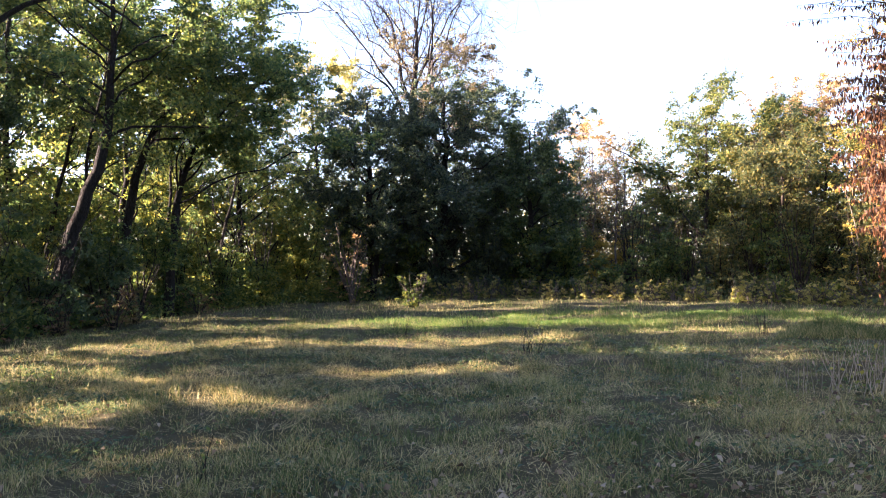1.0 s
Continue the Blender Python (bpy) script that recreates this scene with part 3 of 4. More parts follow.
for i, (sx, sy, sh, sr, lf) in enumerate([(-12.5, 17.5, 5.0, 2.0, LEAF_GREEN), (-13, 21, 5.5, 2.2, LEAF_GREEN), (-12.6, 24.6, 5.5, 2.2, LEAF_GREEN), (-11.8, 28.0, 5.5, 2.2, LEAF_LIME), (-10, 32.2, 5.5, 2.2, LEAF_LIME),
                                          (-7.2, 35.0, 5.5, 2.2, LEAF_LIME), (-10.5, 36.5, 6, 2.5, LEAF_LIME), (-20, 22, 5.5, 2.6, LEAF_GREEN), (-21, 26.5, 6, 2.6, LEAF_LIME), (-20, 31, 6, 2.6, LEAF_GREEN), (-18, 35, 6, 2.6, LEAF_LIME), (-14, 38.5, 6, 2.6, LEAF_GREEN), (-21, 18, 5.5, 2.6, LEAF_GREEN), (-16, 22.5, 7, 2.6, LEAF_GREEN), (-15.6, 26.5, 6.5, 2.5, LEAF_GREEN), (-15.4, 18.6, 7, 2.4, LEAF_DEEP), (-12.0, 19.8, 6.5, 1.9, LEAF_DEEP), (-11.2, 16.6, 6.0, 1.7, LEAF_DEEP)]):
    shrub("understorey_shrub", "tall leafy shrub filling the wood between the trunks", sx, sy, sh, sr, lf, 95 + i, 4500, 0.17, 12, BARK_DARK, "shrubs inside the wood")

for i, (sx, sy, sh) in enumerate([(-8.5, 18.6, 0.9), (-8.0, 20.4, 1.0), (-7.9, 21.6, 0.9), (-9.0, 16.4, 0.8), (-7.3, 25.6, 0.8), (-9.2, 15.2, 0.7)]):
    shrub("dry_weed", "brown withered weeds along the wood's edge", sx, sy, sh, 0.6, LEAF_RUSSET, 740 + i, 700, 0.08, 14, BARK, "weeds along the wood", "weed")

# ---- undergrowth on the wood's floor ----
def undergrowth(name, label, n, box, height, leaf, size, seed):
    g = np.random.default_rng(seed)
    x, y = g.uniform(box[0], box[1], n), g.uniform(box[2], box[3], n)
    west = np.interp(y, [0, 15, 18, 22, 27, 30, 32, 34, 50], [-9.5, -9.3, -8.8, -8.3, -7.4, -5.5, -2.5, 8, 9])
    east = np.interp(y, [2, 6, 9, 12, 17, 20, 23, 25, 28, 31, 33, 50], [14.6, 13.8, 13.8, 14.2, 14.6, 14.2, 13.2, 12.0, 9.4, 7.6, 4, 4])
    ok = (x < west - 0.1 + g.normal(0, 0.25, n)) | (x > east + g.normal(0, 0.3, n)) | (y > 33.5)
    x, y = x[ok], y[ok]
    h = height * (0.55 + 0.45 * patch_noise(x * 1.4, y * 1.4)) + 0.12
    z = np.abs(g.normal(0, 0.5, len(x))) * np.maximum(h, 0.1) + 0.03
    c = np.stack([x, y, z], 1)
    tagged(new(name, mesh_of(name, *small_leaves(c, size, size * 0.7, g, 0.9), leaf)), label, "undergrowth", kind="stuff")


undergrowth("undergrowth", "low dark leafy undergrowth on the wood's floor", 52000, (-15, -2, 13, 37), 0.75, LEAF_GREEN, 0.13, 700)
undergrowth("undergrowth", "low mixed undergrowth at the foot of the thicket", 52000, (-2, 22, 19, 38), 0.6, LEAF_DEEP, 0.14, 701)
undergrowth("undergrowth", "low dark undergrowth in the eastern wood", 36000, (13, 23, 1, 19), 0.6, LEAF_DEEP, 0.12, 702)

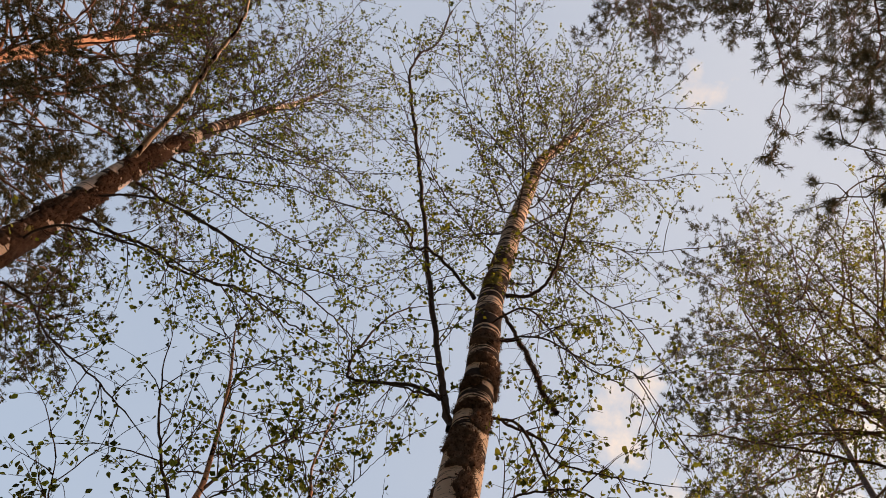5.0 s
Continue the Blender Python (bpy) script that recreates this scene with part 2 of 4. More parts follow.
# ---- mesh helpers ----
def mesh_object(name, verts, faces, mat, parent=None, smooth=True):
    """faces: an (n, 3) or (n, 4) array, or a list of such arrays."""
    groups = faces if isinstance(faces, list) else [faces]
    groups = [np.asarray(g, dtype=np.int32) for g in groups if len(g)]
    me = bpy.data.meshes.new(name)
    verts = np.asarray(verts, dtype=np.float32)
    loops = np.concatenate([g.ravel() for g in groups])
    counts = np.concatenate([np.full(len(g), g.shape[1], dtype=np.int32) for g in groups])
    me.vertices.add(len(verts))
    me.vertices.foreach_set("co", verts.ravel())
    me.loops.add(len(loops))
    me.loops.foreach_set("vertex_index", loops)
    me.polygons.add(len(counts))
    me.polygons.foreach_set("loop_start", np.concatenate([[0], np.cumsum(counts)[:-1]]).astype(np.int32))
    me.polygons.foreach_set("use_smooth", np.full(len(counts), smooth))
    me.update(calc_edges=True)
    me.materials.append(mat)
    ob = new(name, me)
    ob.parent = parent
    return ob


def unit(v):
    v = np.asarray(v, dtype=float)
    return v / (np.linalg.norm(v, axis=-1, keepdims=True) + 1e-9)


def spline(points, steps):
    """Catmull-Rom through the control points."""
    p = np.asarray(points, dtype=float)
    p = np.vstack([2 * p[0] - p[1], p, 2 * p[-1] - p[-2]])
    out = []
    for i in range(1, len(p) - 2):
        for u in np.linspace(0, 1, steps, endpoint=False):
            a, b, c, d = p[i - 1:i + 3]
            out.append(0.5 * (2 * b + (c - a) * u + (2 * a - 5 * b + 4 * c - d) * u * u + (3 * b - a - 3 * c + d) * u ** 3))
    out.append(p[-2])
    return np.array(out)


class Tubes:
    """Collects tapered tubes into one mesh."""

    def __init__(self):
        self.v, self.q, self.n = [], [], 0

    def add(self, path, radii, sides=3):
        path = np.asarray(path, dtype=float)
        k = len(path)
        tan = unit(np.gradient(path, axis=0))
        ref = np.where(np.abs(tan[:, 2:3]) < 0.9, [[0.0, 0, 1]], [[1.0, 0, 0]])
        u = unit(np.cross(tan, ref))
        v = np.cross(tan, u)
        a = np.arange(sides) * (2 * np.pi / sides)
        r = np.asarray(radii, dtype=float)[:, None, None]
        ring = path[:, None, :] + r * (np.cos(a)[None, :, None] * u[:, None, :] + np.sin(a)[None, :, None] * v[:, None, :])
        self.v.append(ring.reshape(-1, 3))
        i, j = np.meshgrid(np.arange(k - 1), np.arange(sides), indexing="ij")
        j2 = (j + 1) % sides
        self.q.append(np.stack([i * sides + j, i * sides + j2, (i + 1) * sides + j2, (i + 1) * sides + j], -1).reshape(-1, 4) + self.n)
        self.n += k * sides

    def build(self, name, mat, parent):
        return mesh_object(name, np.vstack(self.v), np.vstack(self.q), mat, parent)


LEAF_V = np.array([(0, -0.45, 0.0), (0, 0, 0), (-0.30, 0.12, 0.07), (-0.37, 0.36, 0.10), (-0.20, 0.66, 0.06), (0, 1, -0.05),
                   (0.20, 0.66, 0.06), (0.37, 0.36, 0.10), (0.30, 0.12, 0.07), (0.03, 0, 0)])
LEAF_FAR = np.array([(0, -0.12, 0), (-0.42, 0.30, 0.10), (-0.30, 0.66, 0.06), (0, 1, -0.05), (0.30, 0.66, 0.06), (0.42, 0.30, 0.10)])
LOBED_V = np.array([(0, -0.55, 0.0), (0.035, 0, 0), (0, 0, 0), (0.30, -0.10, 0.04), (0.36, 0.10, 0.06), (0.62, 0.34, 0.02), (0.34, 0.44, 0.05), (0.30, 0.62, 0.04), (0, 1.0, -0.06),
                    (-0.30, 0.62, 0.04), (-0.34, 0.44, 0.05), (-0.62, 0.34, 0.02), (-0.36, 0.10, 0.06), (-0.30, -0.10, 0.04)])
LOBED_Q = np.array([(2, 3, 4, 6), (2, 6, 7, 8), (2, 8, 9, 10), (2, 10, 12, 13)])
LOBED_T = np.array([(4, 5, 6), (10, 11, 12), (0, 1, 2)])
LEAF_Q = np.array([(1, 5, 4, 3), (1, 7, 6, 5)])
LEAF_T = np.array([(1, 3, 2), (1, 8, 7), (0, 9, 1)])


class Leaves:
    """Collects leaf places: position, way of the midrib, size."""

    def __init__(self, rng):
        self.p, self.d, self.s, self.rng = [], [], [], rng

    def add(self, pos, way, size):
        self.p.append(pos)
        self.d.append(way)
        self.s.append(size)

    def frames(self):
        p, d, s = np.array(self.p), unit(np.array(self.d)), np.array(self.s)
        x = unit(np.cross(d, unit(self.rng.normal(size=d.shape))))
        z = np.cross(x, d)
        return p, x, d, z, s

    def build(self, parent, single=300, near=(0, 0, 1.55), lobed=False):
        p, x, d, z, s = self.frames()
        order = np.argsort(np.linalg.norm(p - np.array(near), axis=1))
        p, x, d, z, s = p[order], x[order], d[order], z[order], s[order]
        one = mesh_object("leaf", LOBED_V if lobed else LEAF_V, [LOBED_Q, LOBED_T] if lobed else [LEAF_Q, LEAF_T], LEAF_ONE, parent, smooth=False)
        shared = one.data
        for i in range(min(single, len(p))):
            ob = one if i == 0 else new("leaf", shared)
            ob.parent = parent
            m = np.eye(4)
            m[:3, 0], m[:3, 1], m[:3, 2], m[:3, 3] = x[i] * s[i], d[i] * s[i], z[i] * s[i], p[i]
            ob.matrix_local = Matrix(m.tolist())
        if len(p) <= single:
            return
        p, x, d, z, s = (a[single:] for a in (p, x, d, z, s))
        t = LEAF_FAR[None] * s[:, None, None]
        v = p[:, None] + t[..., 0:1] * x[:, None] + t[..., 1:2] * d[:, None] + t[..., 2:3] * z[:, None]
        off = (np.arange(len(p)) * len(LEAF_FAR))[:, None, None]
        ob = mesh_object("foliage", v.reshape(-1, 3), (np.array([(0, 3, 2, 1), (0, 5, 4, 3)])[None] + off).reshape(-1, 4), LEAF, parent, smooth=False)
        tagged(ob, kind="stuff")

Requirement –
Find how many lines of the material carry the string "scene". Only the number should be in the answer.

Response for this exercise –
2